I sent drafts of these two documents to Chris Hilton, William Kilbride and Neil Beagrie asking for comments. Chris Hilton of the Wellcome Foundation very kindly sent me back his views just before Christmas – in summary, he thought the plans were thorough and that the decision to convert most documents to PDF or PDF/A was a good one. He also suggested keeping the original versions of any documents containing some processing components (such as spreadsheets) which may not be captured within the PDA format; and he endorsed keeping off-site copies.

Neil Beagrie put me in touch with Gabriela Redwine of Yale University who is doing work on Personal Digital Archiving for the DPC (Digital Preservation Coalition). She too provided a positive reaction to the Preservation Plan. So with these two endorsements I set about implementing the plan – the first part of which requires that those documents that need to be retained in their original form are identified; and that the remaining files are converted to PDF/A.

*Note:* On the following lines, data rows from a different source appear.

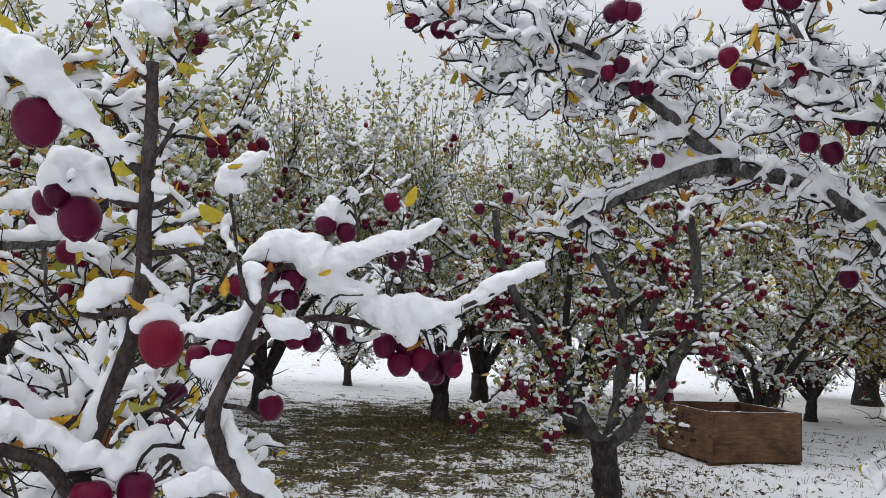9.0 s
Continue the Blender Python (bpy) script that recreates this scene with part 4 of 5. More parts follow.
YOUNG_LEAVES = []
YOUNG_LEAVES += [
    ((-1.007, -0.37, 1.454), (-0.977, -0.397, 1.41), 'y'), ((-0.996, -0.224, 1.465), (-0.964, -0.251, 1.459), 'o'),
    ((-1.005, -0.251, 1.44), (-0.973, -0.288, 1.423), 'o'), ((-1.069, -0.171, 1.48), (-1.043, -0.145, 1.385), 'o'),
    ((-1.104, -0.132, 1.388), (-1.078, -0.087, 1.352), 'y'), ((-1.094, -0.131, 1.383), (-1.068, -0.107, 1.317), 'o'),
    ((-1.191, 0.001, 1.423), (-1.162, 0.029, 1.445), 'y'), ((-1.091, 0.175, 1.765), (-1.064, 0.21, 1.75), 'o'),
    ((-1.18, 0.222, 1.885), (-1.152, 0.246, 1.884), 'y'), ((-1.695, 0.236, 1.503), (-1.667, 0.252, 1.443), 'y'),
    ((-1.786, -0.505, 1.935), (-1.76, -0.431, 1.94), 'y'), ((-1.794, -0.398, 1.894), (-1.767, -0.326, 1.908), 'o'),
    ((-1.796, -0.34, 1.914), (-1.77, -0.282, 1.899), 'o'), ((-1.752, -0.316, 1.774), (-1.729, -0.251, 1.684), 'y'),
]
YOUNG_LEAVES += [
    ((-1.779, -0.371, 1.762), (-1.753, -0.329, 1.716), 'o'), ((-1.791, -0.517, 1.729), (-1.764, -0.509, 1.668), 'y'),
    ((-1.812, -0.499, 1.731), (-1.785, -0.487, 1.666), 'y'), ((-1.814, -0.48, 1.726), (-1.787, -0.453, 1.675), 'o'),
    ((-1.893, -0.14, 1.782), (-1.866, -0.121, 1.725), 'y'), ((-1.896, -0.472, 1.679), (-1.869, -0.451, 1.626), 'o'),
    ((-1.221, 0.031, 1.804), (-1.193, 0.029, 1.755), 'y'), ((-1.637, 0.231, 1.721), (-1.609, 0.227, 1.659), 'y'),
    ((-1.427, -0.099, 1.373), (-1.399, -0.071, 1.37), 'y'), ((-0.9, 0.288, 1.679), (-0.87, 0.294, 1.684), 'o'),
    ((-2.011, -0.21, 1.718), (-1.986, -0.136, 1.707), 'y'), ((-1.038, 0.083, 2.032), (-1.017, 0.065, 1.953), 'o'),
    ((-1.021, -0.131, 1.925), (-1.001, -0.189, 1.916), 'o'), ((-1, 0.177, 1.938), (-0.974, 0.192, 1.865), 'y'),
]
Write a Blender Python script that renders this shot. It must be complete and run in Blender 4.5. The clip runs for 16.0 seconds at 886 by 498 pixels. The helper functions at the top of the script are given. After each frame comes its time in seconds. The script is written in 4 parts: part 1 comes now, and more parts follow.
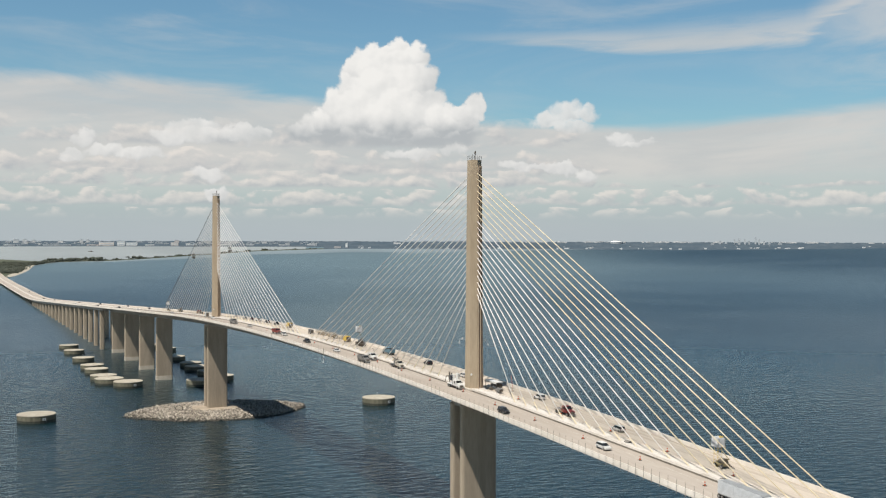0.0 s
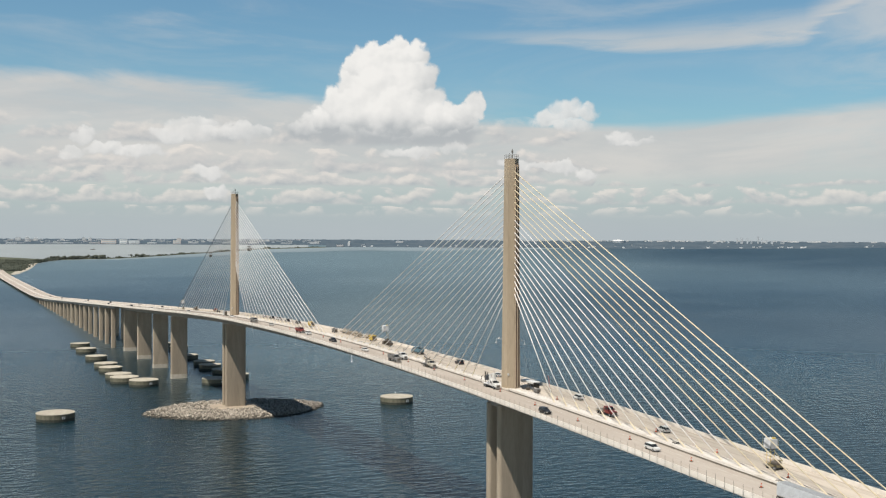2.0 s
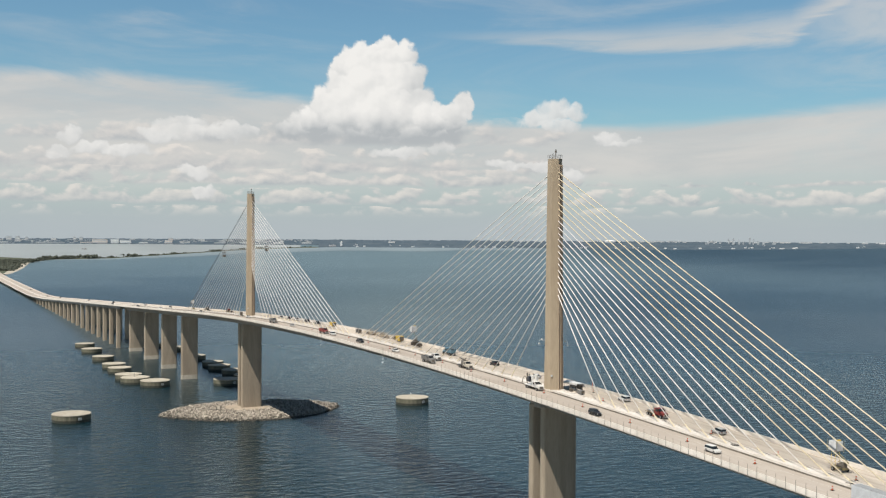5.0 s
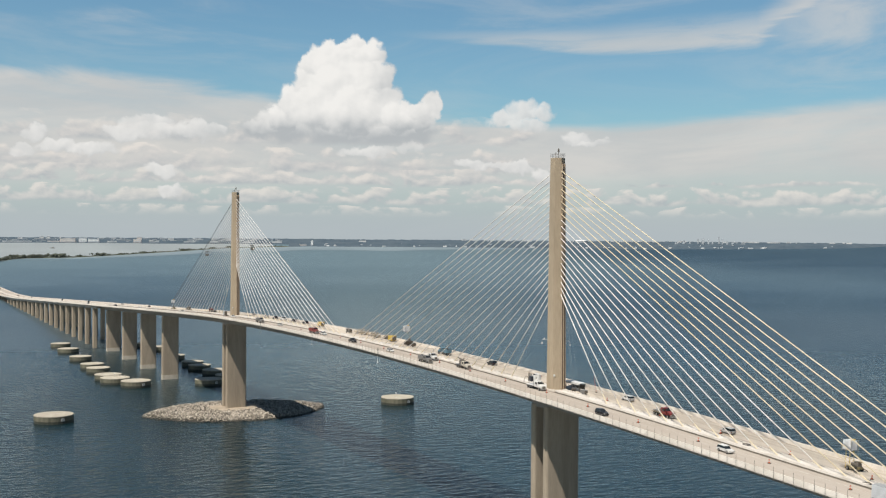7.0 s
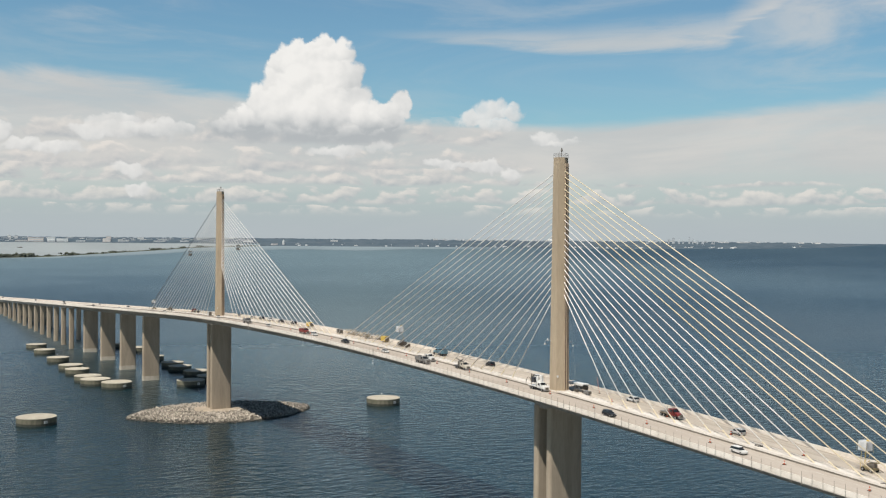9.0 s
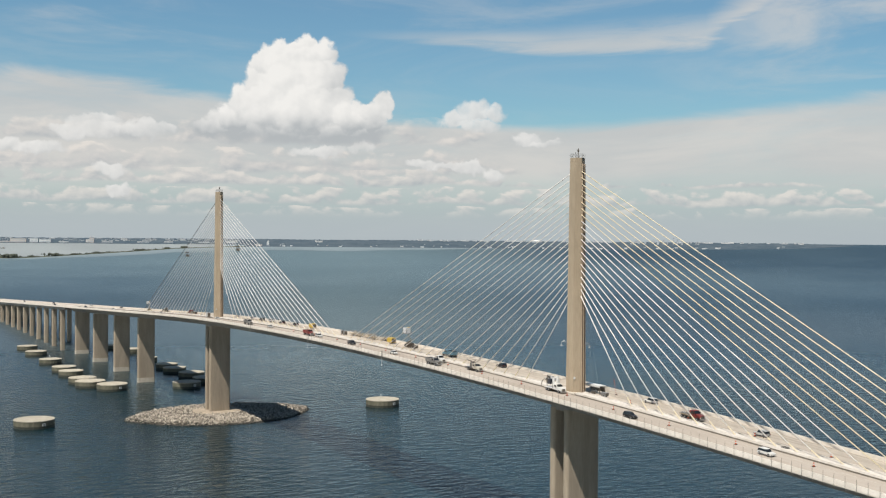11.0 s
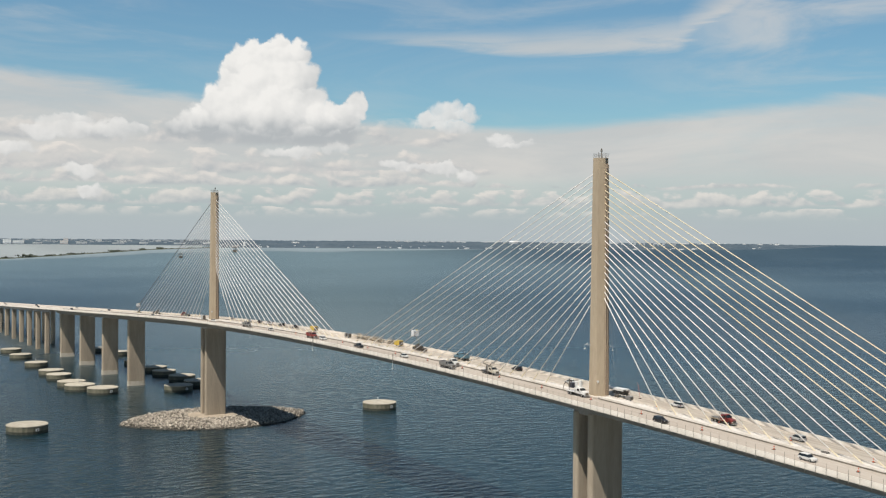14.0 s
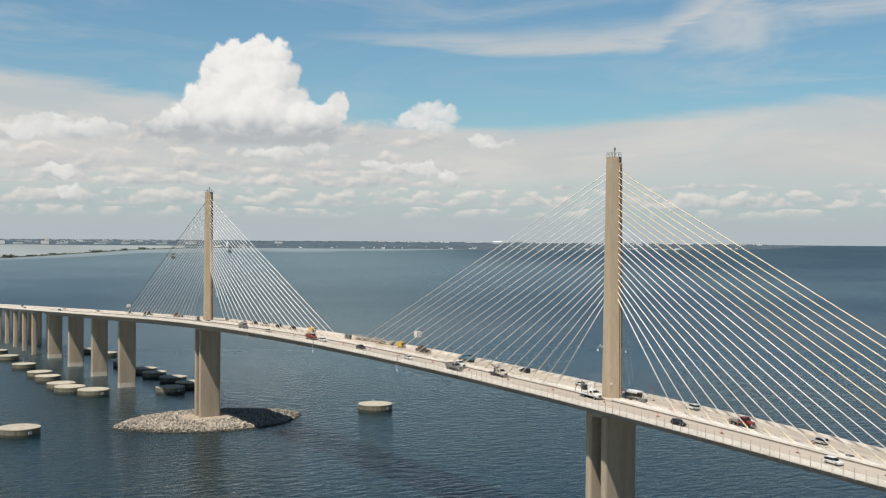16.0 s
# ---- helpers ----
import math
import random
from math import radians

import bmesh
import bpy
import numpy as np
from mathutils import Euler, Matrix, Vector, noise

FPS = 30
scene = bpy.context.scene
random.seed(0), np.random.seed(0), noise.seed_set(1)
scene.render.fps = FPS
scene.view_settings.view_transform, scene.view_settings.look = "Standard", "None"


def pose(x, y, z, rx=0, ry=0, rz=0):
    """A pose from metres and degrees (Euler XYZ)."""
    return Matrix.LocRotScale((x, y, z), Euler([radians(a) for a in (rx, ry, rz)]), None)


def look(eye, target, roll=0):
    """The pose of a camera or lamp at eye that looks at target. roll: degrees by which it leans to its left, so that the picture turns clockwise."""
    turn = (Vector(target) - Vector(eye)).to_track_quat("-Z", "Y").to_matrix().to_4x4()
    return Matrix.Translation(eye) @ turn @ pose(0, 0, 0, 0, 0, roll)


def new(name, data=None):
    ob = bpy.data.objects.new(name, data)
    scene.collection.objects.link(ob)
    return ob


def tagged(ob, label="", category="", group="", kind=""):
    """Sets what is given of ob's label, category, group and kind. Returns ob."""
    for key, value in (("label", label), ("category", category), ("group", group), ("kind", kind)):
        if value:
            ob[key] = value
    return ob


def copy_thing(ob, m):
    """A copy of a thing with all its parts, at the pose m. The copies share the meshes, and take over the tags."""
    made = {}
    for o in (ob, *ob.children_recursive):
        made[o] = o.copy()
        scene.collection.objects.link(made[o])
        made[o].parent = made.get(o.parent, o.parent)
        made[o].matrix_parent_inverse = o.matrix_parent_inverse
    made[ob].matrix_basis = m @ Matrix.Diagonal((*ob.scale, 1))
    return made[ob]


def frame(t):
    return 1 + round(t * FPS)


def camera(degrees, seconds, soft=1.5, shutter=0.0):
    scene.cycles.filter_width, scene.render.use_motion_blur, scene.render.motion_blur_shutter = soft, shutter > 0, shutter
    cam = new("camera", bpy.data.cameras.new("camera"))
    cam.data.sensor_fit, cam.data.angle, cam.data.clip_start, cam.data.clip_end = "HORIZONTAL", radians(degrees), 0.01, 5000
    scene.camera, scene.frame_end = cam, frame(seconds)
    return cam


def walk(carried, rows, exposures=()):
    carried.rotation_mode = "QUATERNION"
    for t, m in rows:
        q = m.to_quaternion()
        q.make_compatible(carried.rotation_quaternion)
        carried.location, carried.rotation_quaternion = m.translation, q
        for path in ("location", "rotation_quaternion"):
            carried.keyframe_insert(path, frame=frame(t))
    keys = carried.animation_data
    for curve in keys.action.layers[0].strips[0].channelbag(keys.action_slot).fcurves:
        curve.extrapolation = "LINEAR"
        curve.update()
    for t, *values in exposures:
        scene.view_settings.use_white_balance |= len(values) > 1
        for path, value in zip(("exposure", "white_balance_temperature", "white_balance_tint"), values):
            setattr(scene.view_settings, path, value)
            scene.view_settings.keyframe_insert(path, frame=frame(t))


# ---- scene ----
cam = camera(42.9, 16.0, soft=1.25)
PATH = (
    # seconds, x, y, z, yaw, pitch, roll
    (0, -166.99, -337.71, 108.30, -24.726, -0.616, -0.106),
    (0.5, -169.74, -335.80, 108.33, -24.731, -0.648, -0.127),
    (1, -172.43, -333.91, 108.41, -24.733, -0.669, -0.154),
    (1.5, -174.88, -332.24, 108.43, -24.735, -0.686, -0.185),
    (2, -177.43, -330.63, 108.44, -24.757, -0.692, -0.214),
    (2.5, -180.16, -329.04, 108.47, -24.765, -0.696, -0.241),
    (3, -182.83, -327.31, 108.51, -24.781, -0.698, -0.263),
    (3.5, -185.35, -325.61, 108.52, -24.830, -0.699, -0.277),
    (4, -187.78, -323.93, 108.52, -24.956, -0.690, -0.285),
    (6.5, -199.81, -315.63, 108.25, -26.473, -0.692, -0.386),
    (7, -201.76, -313.63, 108.24, -26.973, -0.699, -0.404),
    (7.5, -203.86, -311.67, 108.26, -27.403, -0.704, -0.420),
    (8, -206.00, -309.81, 108.29, -27.841, -0.710, -0.430),
    (8.5, -208.00, -307.84, 108.32, -28.239, -0.715, -0.438),
    (9, -209.91, -305.74, 108.34, -28.535, -0.713, -0.442),
    (11.5, -220.11, -296.06, 108.25, -29.641, -0.658, -0.438),
    (12, -221.77, -293.74, 108.23, -29.859, -0.649, -0.424),
    (12.5, -223.27, -291.45, 108.23, -30.074, -0.641, -0.417),
    (13, -224.77, -289.13, 108.23, -30.292, -0.634, -0.417),
    (13.5, -226.41, -286.73, 108.28, -30.533, -0.628, -0.419),
    (14, -227.90, -284.48, 108.36, -30.769, -0.620, -0.416),
    (14.5, -229.45, -282.26, 108.36, -31.026, -0.621, -0.414),
    (15, -230.77, -279.85, 108.37, -31.257, -0.613, -0.415),
    (15.5, -231.92, -277.26, 108.28, -31.499, -0.613, -0.420),
    (16, -232.91, -274.58, 108.22, -31.720, -0.602, -0.427),
)
walk(cam, [(t, pose(x, y, z, 90 + p, r, w)) for t, x, y, z, w, p, r in PATH])

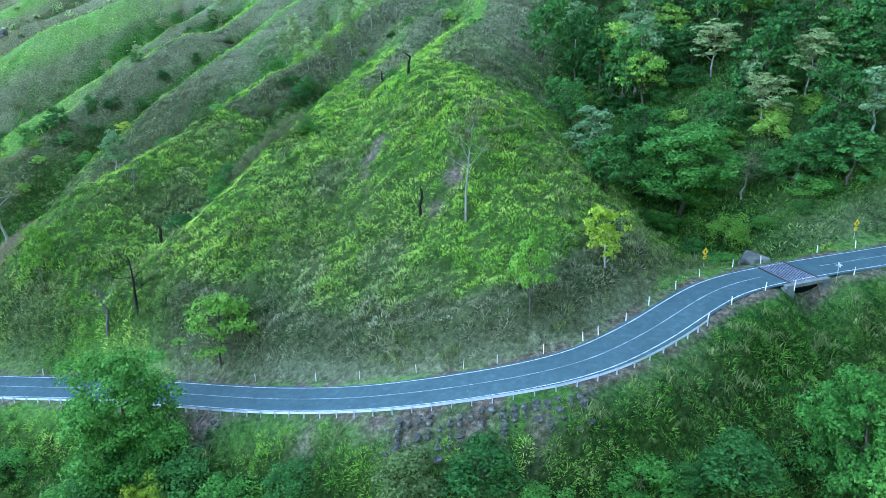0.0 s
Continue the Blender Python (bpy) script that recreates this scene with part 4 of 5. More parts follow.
# trees one can tell apart
plant("roadside_tree", "tall dense dark green tree on the slope below the guard rail", "tree", "great", -37.5, 67.0, 17.5, 14.0)
plant("feathery_tree", "light green feathery tree on the bank above the road", "tree", "light", -31.5, 83.0, 11.5, 10.5)
plant("lime_tree", "bright lime green tree at the foot of the hill", "tree", "lime", 21.1, 79.6, 8.4, 7.2)
plant("bank_tree", "slim green tree with bare stem on the cut bank", "tree", "light", 10.4, 72.2, 10.2, 5.6)
plant("bare_stemmed_tree", "tall thin pale-stemmed tree with a sparse crown on the grassy hill", "tree", "sparse", 3.3, 90.5, 18.0, 7.5)
plant("tan_tree", "leafless tan tree at the edge of the forest", "tree", "sparse", 50.1, 106.0, 8.0, 9.5)
plant("pale_tree", "pale blue-green tree standing in the dark forest", "tree", "pale", 57.3, 126.0, 10.0, 6.0)
plant("pale_stemmed_tree", "thin pale-stemmed tree with a brownish open crown above the hairpin", "tree", "sparse", -80.0, 113.8, 17.0, 12.0)
plant("pale_tree", "pale green tree on the spur behind the hairpin", "tree", "pale", -69.5, 136.5, 10.5, 6.8)
plant("thin_tree", "thin tree with pale stem on the grassy spur", "tree", "light", -66.9, 101.3, 11.5, 5.0)
plant("dead_tree", "dead leafless tree with crooked pale branches", "dead tree", "dead", -52.0, 92.0, 9.5, 9.0)
plant("burnt_tree", "blackened dead tree with bare branches", "dead tree", "burnt", -46.8, 92.0, 11.0, 8.0)
plant("dead_tree", "dead leafless tree with crooked pale branches", "dead tree", "dead", -58, 120, 7.5, 5.0)
plant("umbrella_tree", "wide flat-topped dark gum tree beside the lower road", "tree", "umbrella", -300, 174.5, 19.5, 25.0)
plant("tall_gum_tree", "tall gum tree with white limbs on the lower slope", "tree", "gum", -287, 208, 29.0, 19.0)
plant("tall_gum_tree", "tall gum tree among grey scrub on the lower slope", "tree", "gum", -312, 214, 20.0, 18.0)
for x, y, h, w in ((-322, 222, 18, 14), (-300, 205, 22, 16), (-310, 200, 17, 15), (-295, 217, 22, 16), (-281, 213, 20, 11), (-330, 214, 18, 16), (-340, 222, 15, 14), (-306, 212, 19, 14)):
    plant("tall_gum_tree", "tall gum tree among grey scrub on the lower slope", "tree", "gum", x, y, h, w, "gum trees above the lower road")
plant("slender_tree", "slender dark tree standing on the far spur", "tree", "broad", -309, 282, 18.0, 9.0)
plant("slender_tree", "tall dark tree standing on the far spur", "tree", "broad", -298, 292, 26.0, 13.0)
plant("slender_tree", "small dark tree on a distant green spur", "tree", "broad", -421, 315, 14.0, 12.0)
plant("small_tree", "small bright green tree above the lower road", "tree", "light", -250.6, 194.2, 11.0, 10.0)
plant("small_tree", "small bright green tree above the lower road", "tree", "light", -218, 187.5, 8.0, 6.5)
for x, y, h, w in ((-153.6, 198.7, 18, 11), (-150.3, 200.5, 20, 12), (-157.3, 203, 16, 9), (-145.5, 206, 19, 11), (-161, 210, 18, 10), (-152, 212, 17, 10), (-146, 199, 20, 10), (-141, 196, 15, 8)):
    plant("gum_tree", "gum tree with dark stems and clustered olive crown in the gully", "tree", "olive", x, y, h, w, "gum trees in the gully")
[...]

Unfortunately the rigours of Christmas and a subsequent call on my time to help my son and his wife do initial renovation work on their new house, have interrupted progress. However, even the little I have done so far has identified a number of issues: a) conversion of an htm document into a PDF document using my PDF package (eCopy PDF Pro Office) did not produce a good similarity. The most reliable rendition was achieved by copying the htm screen into a Word document and then turning that into a PDF; b) a 2010 article from Ohio State University alerts readers that Word 2007 only produces a so-called PDF/A-1b version which does not include tags and mark-ups and which is suitable for documents which are primarily image-based and do not have alternate text. The more complete PDF/A-1a version enables screen reader technology to correctly read the document to disabled persons; c) It seems that even if you have software that can convert to PDF/A format, it still only places the “PDF” extension at the end of the file name, thereby providing no explicit confirmation of whether the file has been converted successfully to PDF/A or whether a file is or is not PDF/A compliant.